Zionism is tragically naive about why Western civilisation seeks to launder us. It saves its paranoia not for the powers that built the ghettos, but for the other victims of that world order. By letting the West set Jews against its other victims, we suffer alongside them, while only the civilisation that historically abused us truly benefits.

How did growing up Jewish shape your political thinking, and at what point did being Jewish and being on the left start to feel – for others, if not for you – like they were in tension?

I am on the left because I am a Jew. I don’t mean that in a congenital sense, but as a reflection on a specific collective experience. At the Passover Seder, we are famously invited to identify with the stranger, for we were once strangers in a strange land. The Seder then defines the “wicked child” as the one who excludes themselves from the community by disavowing its emancipation from slavery. What does that mean? To me, the Biblical tradition often represents a people called to think beyond themselves, with prophets arriving to condemn sins among the Jews of the time.

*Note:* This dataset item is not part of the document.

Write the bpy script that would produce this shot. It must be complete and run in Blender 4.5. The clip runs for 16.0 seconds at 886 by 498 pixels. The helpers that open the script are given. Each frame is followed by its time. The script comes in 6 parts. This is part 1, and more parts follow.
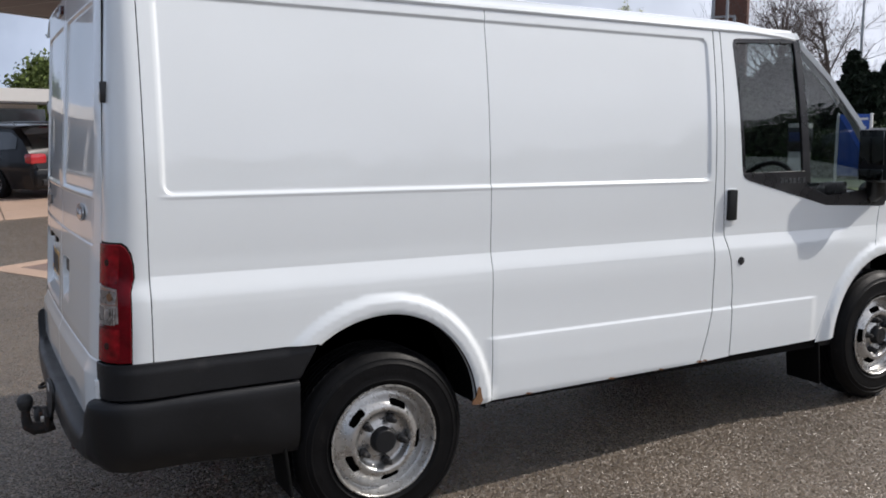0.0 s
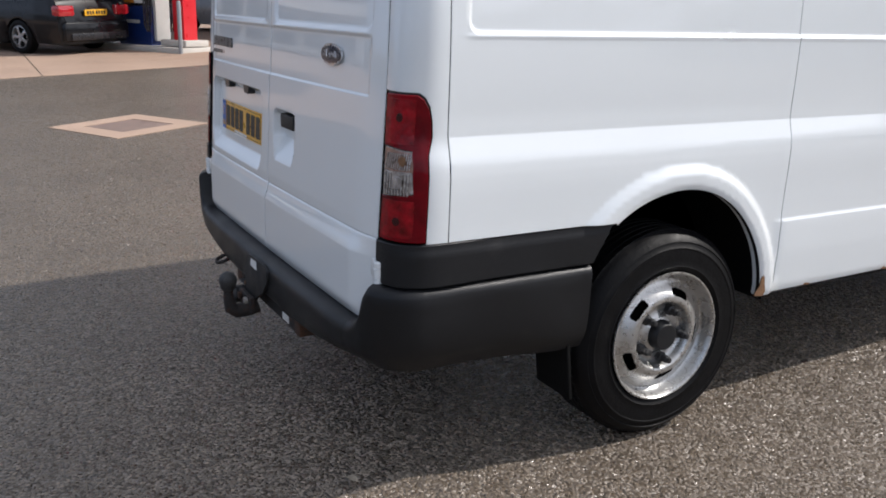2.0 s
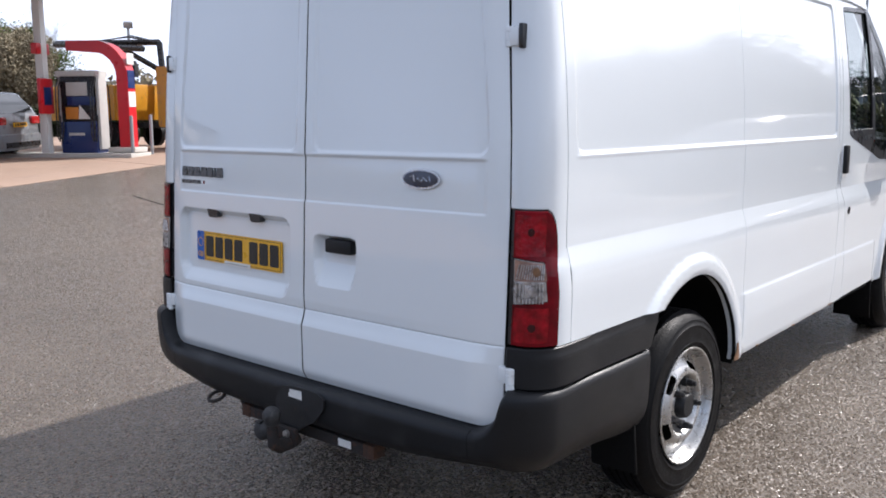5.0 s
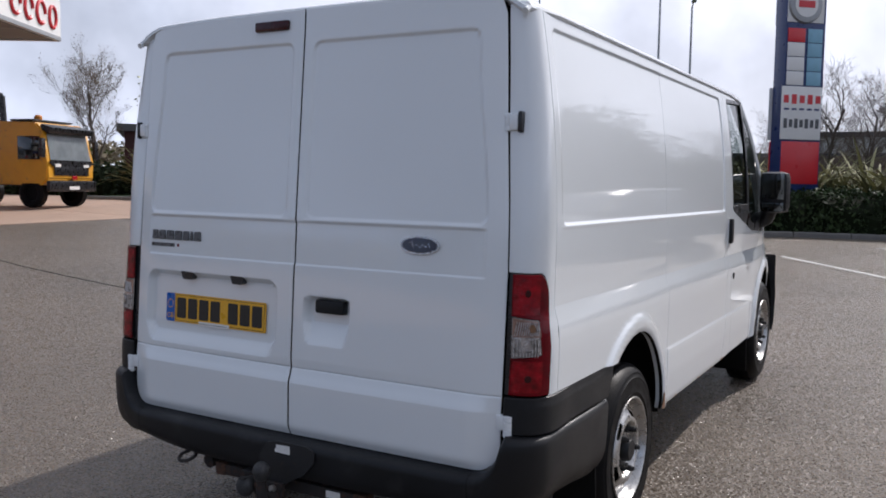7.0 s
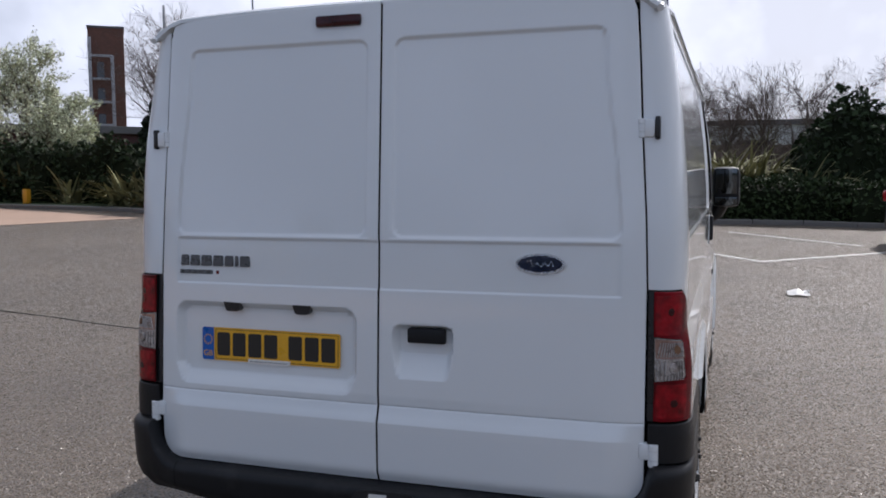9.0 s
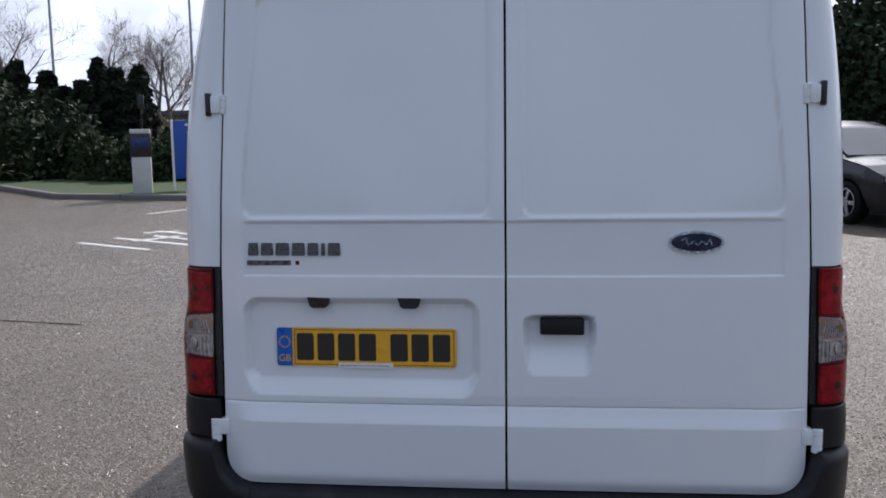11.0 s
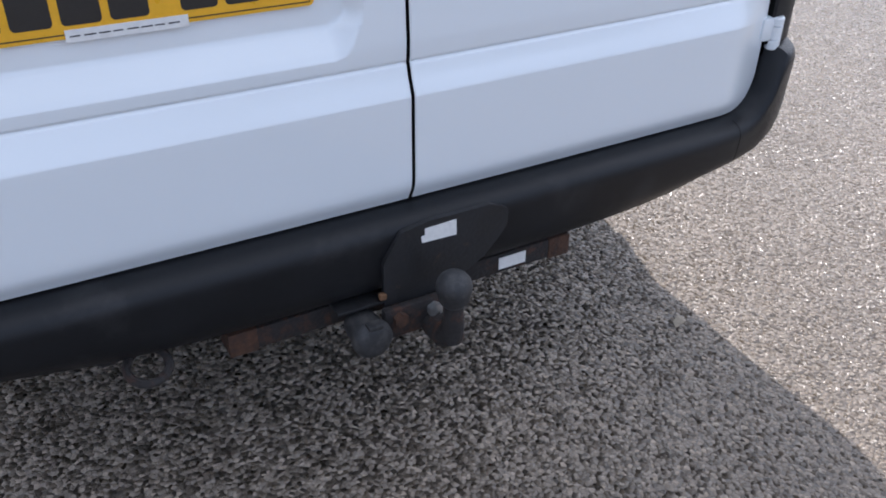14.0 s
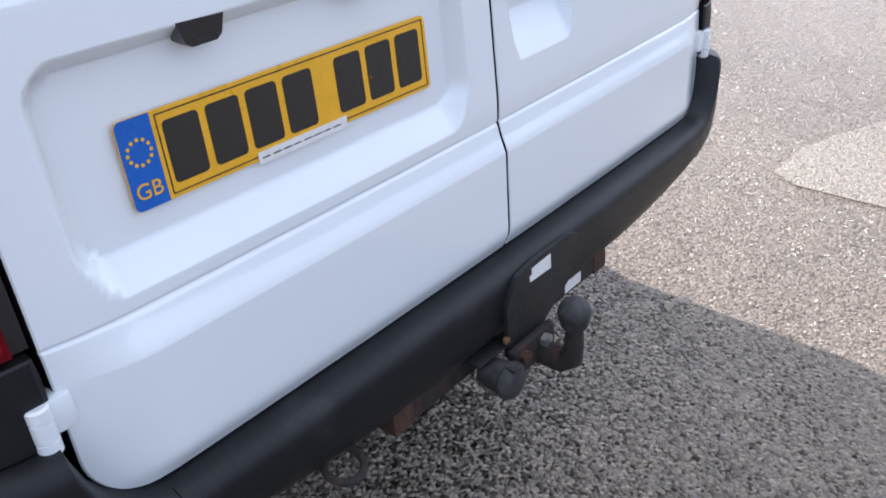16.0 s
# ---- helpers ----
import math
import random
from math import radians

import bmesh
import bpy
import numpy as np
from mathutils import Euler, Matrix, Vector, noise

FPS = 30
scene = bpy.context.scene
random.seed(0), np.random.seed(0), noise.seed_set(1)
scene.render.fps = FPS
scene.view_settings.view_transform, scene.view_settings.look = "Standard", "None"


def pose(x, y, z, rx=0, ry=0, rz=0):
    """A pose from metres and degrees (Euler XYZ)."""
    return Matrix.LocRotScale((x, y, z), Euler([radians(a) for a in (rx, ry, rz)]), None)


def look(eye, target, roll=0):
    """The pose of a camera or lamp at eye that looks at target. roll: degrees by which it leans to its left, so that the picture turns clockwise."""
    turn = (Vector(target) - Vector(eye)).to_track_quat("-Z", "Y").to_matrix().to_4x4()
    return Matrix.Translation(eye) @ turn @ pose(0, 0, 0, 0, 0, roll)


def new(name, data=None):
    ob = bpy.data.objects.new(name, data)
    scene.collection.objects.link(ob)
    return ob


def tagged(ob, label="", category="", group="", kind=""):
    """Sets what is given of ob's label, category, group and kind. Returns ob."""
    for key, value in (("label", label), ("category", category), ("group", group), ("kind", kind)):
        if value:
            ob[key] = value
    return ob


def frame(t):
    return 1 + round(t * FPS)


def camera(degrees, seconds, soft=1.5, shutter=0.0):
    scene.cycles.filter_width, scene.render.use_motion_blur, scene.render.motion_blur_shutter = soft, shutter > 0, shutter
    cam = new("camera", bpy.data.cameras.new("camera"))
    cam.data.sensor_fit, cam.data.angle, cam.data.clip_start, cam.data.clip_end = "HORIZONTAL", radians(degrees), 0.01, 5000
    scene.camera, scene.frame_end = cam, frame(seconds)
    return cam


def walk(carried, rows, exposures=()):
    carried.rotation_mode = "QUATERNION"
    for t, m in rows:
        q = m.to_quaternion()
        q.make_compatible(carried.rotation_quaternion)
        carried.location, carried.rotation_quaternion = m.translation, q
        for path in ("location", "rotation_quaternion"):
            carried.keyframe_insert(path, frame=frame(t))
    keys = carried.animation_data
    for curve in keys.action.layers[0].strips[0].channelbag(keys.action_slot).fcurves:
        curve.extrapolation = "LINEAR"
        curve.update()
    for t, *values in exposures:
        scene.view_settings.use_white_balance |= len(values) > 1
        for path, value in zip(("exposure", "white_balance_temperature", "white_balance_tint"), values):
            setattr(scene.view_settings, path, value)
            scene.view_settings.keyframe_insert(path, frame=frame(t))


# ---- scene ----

I found that much of what I later discovered in Marx resonated with my early Hebrew school education, particularly the idea of a ‘chosen people’ (for Marx, the proletariat) who were not a master race, but a group burdened by a peculiar obligation to ensure universal emancipation. Though Marx grew up without Jewish observance, he came from a lineage that prized rigorous study and rituals that held together a people whose Messianism imagined a radically different future. He is an example of a thinker produced by a tradition but also able to look beyond it.

There is a new consensus, popularised by the historian Yehuda Bauer, that we should not hyphenate “antisemitism” because “Semitism” does not exist. But I think it is worth reclaiming: “Semitism” names a rich orientation produced by European modernity. The word was coined in the late nineteenth century, a period of lurid Orientalism. By calling Jews “Semites”, Europe identified them with Arabs as people liminal to the West – neither total insiders nor total outsiders. As Isaac Deutscher put it, Jews were “here, but not of here”. C. L. R. James used exactly the same phrase about Caribbean immigrants in Britain. This condition made Jews and migrants intimately aware of the violence of Western civilisation, without being so entangled in it that they couldn’t imagine an alternative. This ‘outsider-within’ status is precisely where the idea of revolution takes root.

Ultimately, my Jewishness entails a refusal of nationalism. Because our history spanned borders and the very idea of ‘Europe’ was honed against us, I knew I could not be a British or European nationalist. But a Jewish nationalism is no better. It severs the link between Jews and others who suffer the depredations of the West. I am inspired by a Jewish history that seeks a world beyond insiders and outsiders, where people are no longer categorised by differently sized packages of rights. When I read Winston Churchill’s 1920 essay distinguishing between the “bad” international Jews – the subversives like Rosa Luxemburg and Trotsky – and the “good” Zionist Jews who could be useful to the British Empire, it was always clear to me which side I wanted to be on.

I think many of us relate to identity through a dialectic of embrace and refusal – a lifelong conversation about staying faithful to the traditions that shaped us while seeking to overhaul the unjust world that produced them. As Hillel famously asked: “If I am not for myself, who will be for me? But if I am only for myself, what am I?” There is nothing inevitable about the current embrace of the state in much Jewish politics. This is not a ‘Judeo-Christian’ civilisation; it is a Western order whose first hated Other was the Jew. We can choose instead to be part of the coalition that brings down this order – including its Zionist outpost.

Making that choice means refusing to be conscripted into a role that harms us, and harms others, too. None of this removes responsibility from antisemites themselves. When I encounter antisemitic reactions to genocide in Gaza, I argue with them. As Trotsky said: you should first argue, before you acquaint their heads with the pavement.